What is expected – Collect all the lines that mention the word "part".

— Start of Source excerpt —

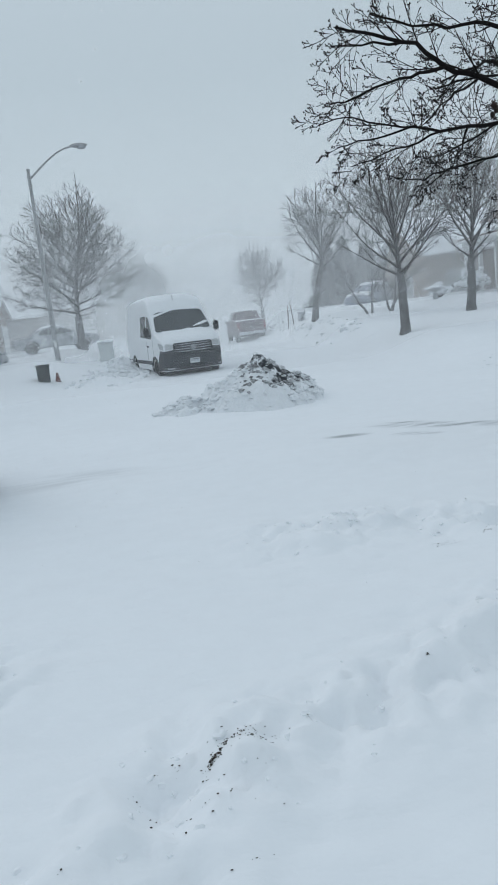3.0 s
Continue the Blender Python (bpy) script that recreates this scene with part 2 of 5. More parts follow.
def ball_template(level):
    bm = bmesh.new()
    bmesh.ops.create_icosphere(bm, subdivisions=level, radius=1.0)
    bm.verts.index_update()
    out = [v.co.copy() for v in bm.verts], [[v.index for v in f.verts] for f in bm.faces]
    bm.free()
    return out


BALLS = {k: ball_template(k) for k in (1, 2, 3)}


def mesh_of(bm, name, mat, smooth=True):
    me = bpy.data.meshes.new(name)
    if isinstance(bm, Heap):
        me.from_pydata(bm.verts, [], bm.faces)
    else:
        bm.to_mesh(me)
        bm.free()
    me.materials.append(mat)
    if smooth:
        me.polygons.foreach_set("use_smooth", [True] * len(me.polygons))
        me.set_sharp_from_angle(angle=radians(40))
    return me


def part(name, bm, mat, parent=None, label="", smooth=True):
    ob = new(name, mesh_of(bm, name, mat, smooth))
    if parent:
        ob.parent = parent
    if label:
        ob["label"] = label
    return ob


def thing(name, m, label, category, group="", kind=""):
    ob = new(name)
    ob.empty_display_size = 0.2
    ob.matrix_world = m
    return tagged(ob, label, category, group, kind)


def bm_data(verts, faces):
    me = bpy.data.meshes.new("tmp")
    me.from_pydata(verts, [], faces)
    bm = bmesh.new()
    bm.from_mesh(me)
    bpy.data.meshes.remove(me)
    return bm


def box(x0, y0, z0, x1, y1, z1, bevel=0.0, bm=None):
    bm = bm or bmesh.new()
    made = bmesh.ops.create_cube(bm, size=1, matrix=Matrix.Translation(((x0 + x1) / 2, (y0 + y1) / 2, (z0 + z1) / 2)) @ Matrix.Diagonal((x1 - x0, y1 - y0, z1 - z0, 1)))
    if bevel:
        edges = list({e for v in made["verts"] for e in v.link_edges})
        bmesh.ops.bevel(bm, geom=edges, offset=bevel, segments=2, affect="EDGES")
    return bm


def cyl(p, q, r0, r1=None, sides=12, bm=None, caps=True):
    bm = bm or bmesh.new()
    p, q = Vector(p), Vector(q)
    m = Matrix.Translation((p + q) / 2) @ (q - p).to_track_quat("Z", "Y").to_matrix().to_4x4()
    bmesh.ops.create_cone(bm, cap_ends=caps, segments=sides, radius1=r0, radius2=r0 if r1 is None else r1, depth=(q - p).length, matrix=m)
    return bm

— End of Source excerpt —

Solution for this task –
Continue the Blender Python (bpy) script that recreates this scene with part 2 of 5. More parts follow.
def part(name, bm, mat, parent=None, label="", smooth=True):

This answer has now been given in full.